Quick newbie question about Supply and Demand and Capital Flow

Ok I have a feeling I’m missing something and my brain does not feel at it’s peak performance at the moment so forgive me if this is an obvious oversight.

So, let’s use a common example of trade flow between US and Canada… And for the sake of simplicity, let’s say the US and Canada are the only two countries in existence. If the US has a trade deficit, it is buying more goods from Canada than selling to it. Everything I’ve learned says that, in this situation, in order to buy goods from Canada, the US has to sell USD and buy CAD. This leads to an increased supply of USD and increased demand for CAD… Which in turn leads to a the value of CAD rising and the value of USD falling.

My question is simply, if the US is selling USD, where is the USD going? I was under the impression that for every seller, there is a buyer. So if the US is selling USD, someone should be buying it, which means there should be no change in supply because it is balanced by the demand of the buyers. Likewise, the US is buying CAD off of someone or someplace that must be selling it, right? Otherwise where does it come from?

Maybe it doesn’t work like the in the bigger scheme of things, in which case… How does it work?

Either way, I still feel like I’m missing some fundamental understanding of something or other so I feel kind of silly asking. But any help is much appreciated. Thankyou

Not silly in asking, think not in terms of countries ( I know this may sound contradictory) think instead in terms of commercial companies within countries.

So when you say ‘US selling USD’, think Toyota selling the USD’s that they have accumulated from sales within the US to buy Yen to pay their taxes and costs in Japan.

Then think of a recent incident of a UK company being faced with huge law suits, those suits having to be settled in USD, their money being in GBP.

This is where the difference in a ‘commercial’ and a ‘speculator’ is defined, the commercial needs to settle,- he sells to … someone who will take on the risk of potential gain or loss, i.e. the speculator.

The commercial doesn’t care that the speculator made a subsequent profit/loss from the transaction.

I know I’ve told this horribly, will try again later :slight_smile:

The concept is complex but don’t over-complicate this in your mind. Don’t think about supply as in aggregate money supply, think of it like trading a stock. While total shares outstanding may remain the same, the price will fluctuate as there is higher and lower interest to buy and sell the security.
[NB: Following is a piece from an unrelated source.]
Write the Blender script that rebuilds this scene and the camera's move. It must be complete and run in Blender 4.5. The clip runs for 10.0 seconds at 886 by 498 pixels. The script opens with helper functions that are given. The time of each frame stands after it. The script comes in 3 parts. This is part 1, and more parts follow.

The same it true for foreign exchange. When large quantities of one currency are being sold, there may always be a buyer…but not always at the price that the seller wants. If there is more sell relative sell interest than buy side interest, the sellers will have to take lower and lower prices as the price buyers are willing to pay decreases, or as buyers at higher prices get orders filled and only lower priced buyers are left. If there is relatively higher sell side quantity in a currency, it will pressure prices downward.